About the coming shortfall that actuaries claim is less than ten years away, it should be stated up front that there’s arguably nothing to it. And the reason there isn’t can paradoxically be found in the fact that there was never a Social Security “lockbox” in the first place. Social Security taxes that did not fund Social Security benefits were not squirreled away into lockboxes dense with individual accounts, rather the money was spent.
That it was spent explains why all the handwringing about shortfalls is pretty baseless. A federal government that helped itself to unspent Social Security taxes in the past will now reverse the process whereby general tax revenues (and yes, borrowing) will cover what Social Security tax collections do not. In other words, there are no benefit cuts of 21 percent or any kind in the future. Munnell would likely agree.
Just the same, there’s an opportunity to be had for all in Social Security’s looming “insolvency.” It can be found in stock-market returns, along with work that gets better and better all the time. And it would come in the form of a Social Security compromise.
In return for America’s workers voluntarily delaying their earliest Social Security benefits from 62 to 72, the volunteers would get to delay taxes on 401(k) withdrawals along with taxes on those withdrawals.
Delayed Social Security benefits would quickly shore up the finances of an “entitlement” that individuals increasingly won’t need or want in their 60s for a variety of reasons, including that they’re still young at heart, in appearance, and more and more doing work that increasingly doesn’t feel like work. The simple truth is that 62 is no longer 62. Neither is 65. Let people opt out from receiving a benefit associated with old people. Say it over and over again that 62 isn’t old anymore. It’s young.

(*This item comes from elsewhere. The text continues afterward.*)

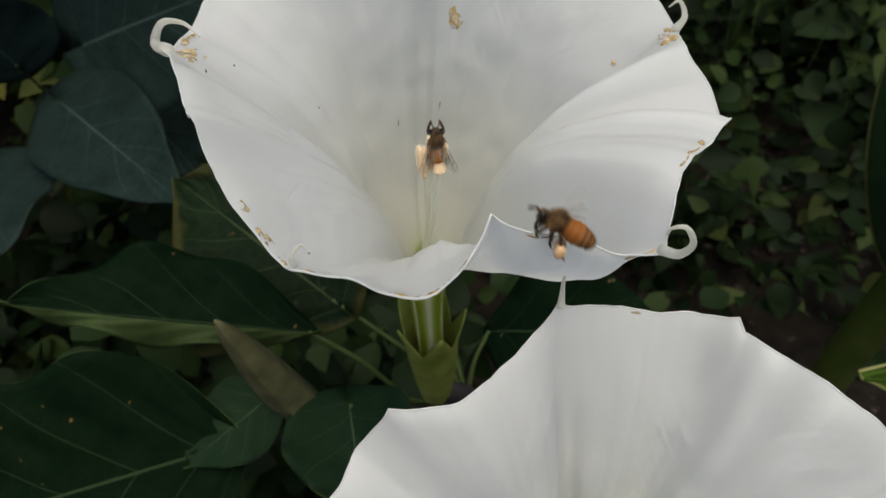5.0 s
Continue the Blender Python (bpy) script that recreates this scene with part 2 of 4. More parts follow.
# ---- mesh helpers ----
def mesh_of(name, verts, faces, uvs=None, smooth=True):
    me = bpy.data.meshes.new(name)
    me.from_pydata([tuple(map(float, v)) for v in verts], [], faces)
    if uvs is not None:
        lay = me.uv_layers.new(name="UVMap")
        idx = np.empty(len(me.loops), dtype=np.int32)
        me.loops.foreach_get("vertex_index", idx)
        lay.data.foreach_set("uv", np.asarray(uvs, dtype=np.float32)[idx].ravel())
    if smooth:
        me.polygons.foreach_set("use_smooth", [True] * len(me.polygons))
    me.update()
    return me


def part(name, me, mat, parent=None, label=""):
    """Links a mesh as one object under a thing or a part."""
    ob = new(name, me)
    me.materials.append(mat)
    ob.parent = parent
    if label:
        tagged(ob, label)
    return ob


def thing(name, place, label, category, group="", kind=""):
    ob = new(name)
    ob.empty_display_size = 0.01
    ob.matrix_basis = Matrix.Translation(place) if not isinstance(place, Matrix) else place
    return tagged(ob, label, category, group, kind)


def grid_faces(n, m, closed=False):
    out = []
    for i in range(n - 1):
        for j in range(m if closed else m - 1):
            k = (j + 1) % m
            out.append((i * m + j, i * m + k, (i + 1) * m + k, (i + 1) * m + j))
    return out


def tube_mesh(name, path, radii, sides=8):
    """A round tube along a path, tapered by its radii."""
    path = [Vector(p) for p in path]
    verts, side = [], Vector((0.3, 0.9, 0.2))
    for i, p in enumerate(path):
        d = (path[min(i + 1, len(path) - 1)] - path[max(i - 1, 0)]).normalized()
        a = (side - d * side.dot(d)).normalized()
        side = a
        b = d.cross(a)
        for k in range(sides):
            w = 2 * math.pi * k / sides
            verts.append(p + (a * math.cos(w) + b * math.sin(w)) * radii[i])
    faces = grid_faces(len(path), sides, True)
    n = len(path)
    faces.append(tuple(range(sides - 1, -1, -1)))
    faces.append(tuple((n - 1) * sides + k for k in range(sides)))
    return mesh_of(name, verts, faces)


def bent(points, n):
    """A smooth path (Catmull-Rom) through a few points."""
    pts = [Vector(p) for p in points]
    pts = [pts[0] * 2 - pts[1], *pts, pts[-1] * 2 - pts[-2]]
    out = []
    for k in range(n):
        s = k / (n - 1) * (len(pts) - 3)
        i = min(int(s), len(pts) - 4)
        t = s - i
        a, b, c, d = pts[i:i + 4]
        out.append(0.5 * ((2 * b) + (c - a) * t + (2 * a - 5 * b + 4 * c - d) * t * t + (3 * b - a - 3 * c + d) * t ** 3))
    return out


def ball(name, scale, seg=16, rings=10, shape=None):
    verts = []
    for i in range(rings + 1):
        p = math.pi * i / rings
        for j in range(seg):
            w = 2 * math.pi * j / seg
            v = Vector((math.cos(p), math.sin(p) * math.cos(w), math.sin(p) * math.sin(w)))
            k = shape(v) if shape else 1.0
            verts.append((v[0] * scale[0], v[1] * scale[1] * k, v[2] * scale[2] * k))
    return mesh_of(name, verts, grid_faces(rings + 1, seg, True))


# ---- trumpet flowers ----
class Trumpet:
    """A five-pleated trumpet. teeth: ten of (angle, radius, height, slope) round the rim, the even ones carry tendrils;
    waves: (radius, height) at a quarter, a half and three quarters of the way to the next tooth, and the slope half way;
    steps: teeth that stand above the margin that reaches them, with that margin's (radius, height);
    grooves: how deep each half lobe folds in beside its rib; spurs: teeth drawn out by (radius, height, width);
    shelves: for each half lobe, how far it rises from the throat and reaches in from the rim;
    creases: half lobes that step up along the line of their odd tooth;
    roll: inward domes of (place round the rim, width, height, way up, dip before it)."""

    def __init__(self, centre, teeth, waves, throat, base, rt, rb, rise, reach, pleat, seed, swell, roll, steps, grooves, spurs, belly, shelves, creases):
        self.shelves, self.creases = shelves, creases
        self.swell, self.roll, self.steps, self.grooves, self.spurs, self.belly = swell, roll, steps, grooves, spurs, belly
        self.c, self.teeth, self.waves = centre, teeth, waves
        self.throat, self.base, self.rt, self.rb = Vector(throat), Vector(base), rt, rb
        self.rise, self.reach, self.pleat, self.seed = rise, reach, pleat, seed
        self.up = (Vector((*centre, sum(t[2] for t in teeth) / 10)) - self.throat).normalized()

    def rim(self, i, s):
        """Rim values at the share s of the way from tooth i to the next."""
        a, b, w = self.teeth[i], self.teeth[(i + 1) % 10], self.waves[i]
        ang = a[0] + ((b[0] - a[0]) % 360) * s
        end = self.steps.get((i + 1) % 10, b[1:3])
        pts = [a[1:3], *w[:3], end]
        out = []
        for k in (0, 1):
            p = [q[k] for q in pts]
            p = [3 * p[0] - 3 * p[1] + p[2], *p, 3 * p[4] - 3 * p[3] + p[2]]
            j = min(int(s * 4), 3)
            t = s * 4 - j
            p0, p1, p2, p3 = p[j:j + 4]
            val = 0.5 * (2 * p1 + (p2 - p0) * t + (2 * p0 - 5 * p1 + 4 * p2 - p3) * t * t + (3 * p1 - p0 - 3 * p2 + p3) * t ** 3)
            lift = max(0.0, (s - 0.93) / 0.07)
            out.append(val + (b[1 + k] - end[k]) * lift * lift)
        near, q = (a, s * 2) if s < 0.5 else (b, (1 - s) * 2)
        sl = near[3] + (w[3] - near[3]) * (1 - (1 - q) ** 3)
        dr, dz, wide = self.spurs.get((i + (s >= 0.5)) % 10, (0.001, 0.0012, 0.06) if (i + (s >= 0.5)) % 2 == 0 else (0.0005, 0.0008, 0.05))
        out[0] += dr * math.exp(-q / wide)
        out[1] += dz * math.exp(-q / wide)
        u = radians(ang)
        ruf = noise.noise_vector(Vector((math.cos(u) * 9, math.sin(u) * 9, self.seed))) * 0.0008 + noise.noise_vector(Vector((math.cos(u) * 24, math.sin(u) * 24, self.seed))) * 0.0004
        return ang, out[0] + ruf[0], out[1] + ruf[1], sl + ruf[2] * 3000

    def eased(self, values, i, q):
        """A half lobe's value, eased into its neighbours' at the rib and at the odd tooth."""
        ease = lambda x: 0.5 * max(0.0, min(1.0, x)) ** 2 * (3 - 2 * max(0.0, min(1.0, x)))
        rib, tooth = ease(1 - q / 0.14), ease((q - 0.55) / 0.45)
        return values[i] * (1 - rib - tooth) + values[(i - 1) % 10 if i % 2 == 0 else (i + 1) % 10] * rib + values[i ^ 1] * tooth

    def point(self, i, s, v):
        ang, r, z, slope = self.rim(i, s)
        w = radians(ang)
        out = Vector((math.cos(w), math.sin(w), 0))
        q = s if i % 2 == 0 else 1 - s
        groove = self.eased(self.grooves, i, q)
        fold = groove / (1 + math.exp((q - 0.19) / 0.022)) + 0.10 * math.exp(-(q / 0.06) ** 2) + (0.50 if i in (1, 2) else 0.18) / (1 + math.exp((q - 0.11) / 0.014)) - self.swell[i // 2] * math.sin(math.pi * min(1, q) / 2) ** 1.1
        rib = math.exp(-(q / 0.05) ** 2)
        second = math.exp(-((1 - q) / 0.05) ** 2)
        if v < 0.3:
            t = v / 0.3
            mid = (self.base + self.throat) / 2 + (self.throat - self.up * 0.03 - self.base) * 0.2
            p = self.base * (1 - t) ** 2 + mid * 2 * t * (1 - t) + self.throat * t * t
            rad = self.rb + (self.rt - self.rb) * t ** 3
            return p + out * (rad + self.pleat * 0.22 * fold * t)
        t = (v - 0.3) / 0.7
        rim = Vector((self.c[0] + r * out[0], self.c[1] + r * out[1], z))
        b0 = self.throat + out * self.rt
        flat = 1 - min(1.0, groove) / (1 + math.exp((q - 0.21) / 0.03))
        rise, reach = (lo + (hi - lo) * flat for lo, hi in ((self.rise, self.eased([h[0] for h in self.shelves], i, q)), (self.reach, self.eased([h[1] for h in self.shelves], i, q))))
        b1 = b0 + self.up * rise + out * self.rise * (self.belly[1] + (self.belly[0] - self.belly[1]) * max(0.0, out[1]))
        sl = radians(slope)
        b2 = rim - (out * math.cos(sl) + Vector((0, 0, math.sin(sl)))) * reach * (1 + 0.2 * max(0.0, -slope / 60))
        p = b0 * (1 - t) ** 3 + b1 * 3 * t * (1 - t) ** 2 + b2 * 3 * t * t * (1 - t) + rim * t ** 3
        amp = self.pleat * (0.12 * (1 - t) + math.sin(math.pi * t ** 1.15) ** 0.8)
        away = (out - Vector((0, 0, 0.9 * t))).normalized()
        p += away * (amp * fold - 0.0007 * rib * math.sin(math.pi * t) - 0.0030 * second * t ** 5 * (1 - t) * 4)
        p -= Vector((0, 0, 0.0011)) * max(0.0, (t - 0.93) / 0.07) ** 2
        if i in self.creases:
            k = max(0.0, min(1.0, (q - 0.35) / 0.5))
            p -= away * self.creases[i] * k * k * (3 - 2 * k) * min(1.0, (1 - q) / 0.07) * math.sin(math.pi * t) ** 0.7
        for at, wide, high, way, dip in self.roll:
            across = math.exp(-((i + s - at) / wide) ** 2)
            along = math.exp(-((t - way) / 0.10) ** 2) + 0.6 * math.exp(-((t - way - 0.16) / 0.14) ** 2) - dip * math.exp(-((t - way + 0.17) / 0.10) ** 2)
            p += (Vector((0, 0, 0.8)) - out * 0.6) * (high * across * along)
        k = math.sin(math.pi * t) ** 0.5 * 0.0014
        nv = noise.noise_vector(p * 48 + Vector((self.seed, 0, 0)))
        nw = noise.noise_vector(p * 130 + Vector((self.seed, 9, 0)))
        return p + away * (nv[0] * k + nw[0] * k * 0.45)

    def mesh(self, name, seg=30, rows=84):
        verts, uvs, tint = [], [], []
        for a in range(rows + 1):
            v = a / rows
            for i in range(10):
                for b in range(seg):
                    s = b / seg
                    p = self.point(i, s, v)
                    verts.append(p)
                    uvs.append(((i + s) / 10, v))
                    q = s if i % 2 == 0 else 1 - s
                    pocket = max(0.0, math.cos(q * math.pi / 2)) ** 0.6
                    g = max(0.0, min(1.0, (0.330 + 0.035 * pocket - v) / 0.075))
                    tint.append(g * (0.28 + 0.72 * pocket))
        me = mesh_of(name, verts, grid_faces(rows + 1, 10 * seg, True), uvs)
        at = me.attributes.new("throat", "FLOAT", "POINT")
        at.data.foreach_set("value", tint)
        return me

    def patch(self, name, i, s, v, ds, dv, seed, outside=False, lift=0.00035):
        """A ragged flake that lies on the inner or the outer face of the petal."""
        verts, faces, n = [], [], 18
        v = min(v, 0.998 - dv * 0.7)
        rnd = random.Random(seed)
        ph = [rnd.uniform(0, 6.28) for _ in range(3)]
        for ring in (0.0, 0.5, 1.0):
            for k in range(n):
                w = 2 * math.pi * k / n
                e = 0.65 * ring * (1 + 0.28 * math.sin(2 * w + ph[0]) + 0.2 * math.sin(3 * w + ph[1]) + 0.13 * math.sin(7 * w + ph[2]))
                ss, vv = s + ds * e * math.cos(w), min(0.998, v + dv * e * math.sin(w))
                ii = i
                if ss < 0:
                    ii, ss = (i - 1) % 10, ss + 1
                elif ss >= 1:
                    ii, ss = (i + 1) % 10, ss - 1
                p = self.point(ii, ss, vv)
                a = self.point(ii, ss, vv - 0.01) - p
                b = self.point(ii, min(0.999, ss + 0.01), vv) - self.point(ii, max(0, ss - 0.01), vv)
                nn = b.cross(a)
                nn.normalize()
                if nn.dot(Vector((self.c[0], self.c[1], p.z + 0.03)) - p) < 0:
                    nn = -nn
                verts.append(p + nn * lift * (1.4 - ring) * (-1 if outside else 1))
        return mesh_of(name, verts, grid_faces(3, n, True))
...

Better yet, it will be the age at which more and more of us start new careers or remain productive in the ones we’re in. As my 2018 book The End of Work argued, work has long been life for Americans. And life promises to get better and better as automation and globalization bestow on us “work” that would have been unimaginable in the not too distant past. See the opening paragraph.
Not surprising is that in a world increasingly defined by work that individuals can’t not do, productivity is soaring. And this productivity can arguably be found in stock-market returns. After all, companies are people.
So let people continue to work while delaying Social Security, but also let them continue to expose a portion of the fruits of their work to the stock market. The only difference is to once again let people working longer, and taking Social Security much later, attain rewards for doing so such that they’re freed to enjoy the benefits of tax-free compounding for much longer.
If so, everyone will win. Compound returns will continue to reveal their eighth wonder genius, while Social Security will become morph into a late-in-life retirement supplement instead of a national retirement plan.